Era sotto osservazione la Scuderia, mai sotto inchiesta. L’ipotesi è che il sensore supplementare della Fia per il controllo dell’erogazione della batteria abbia rallentato la macchina. Chiaramente in modo indiretto. Detto in termini semplici: ha costretto la Ferrari a un passo indietro per non farsi sgamare dal potere sportivo su un utilizzo libertino del recupero di energia.

Charlie Whiting a Suzuka negava la strumentazione di controllo bis. E pure Maurizio Arrivabene, sempre a Suzuka, del sensore parlava al passato:

We agreed with the request from the FIA to work together with them and to facilitate their work, we had the second sensor.

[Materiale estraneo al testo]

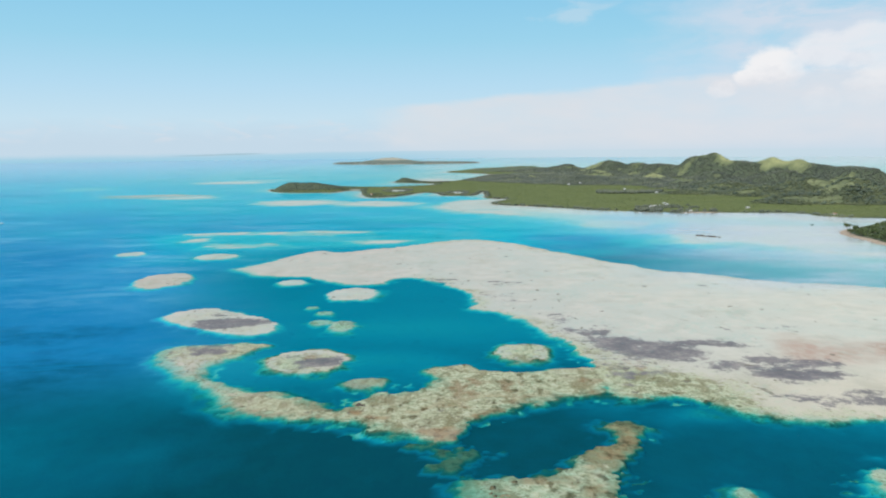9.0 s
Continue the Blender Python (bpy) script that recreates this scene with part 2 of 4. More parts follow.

Due elementi, la dichiarazione sua e quella di Whiting, che presi insieme inducono le stesse conclusioni, ovvero la conferma che la faccenda dell’erogazione dell’energia effettivamente sia chiusa e superata.

Che non vuol dire non abbia inciso. Piuttosto, non spiega la debacle da Monza in poi. Più precisamente, non spiega Singapore e Sochi. E quindi nemmeno Suzuka.

La verità è che Maranello dopo l’estate non ha retto il ritmo di sviluppo di Mercedes. Su più fronti. La stessa limitazione che ha sempre segnalato Alonso, quando le novità da metà campionato in poi non si vedevano più.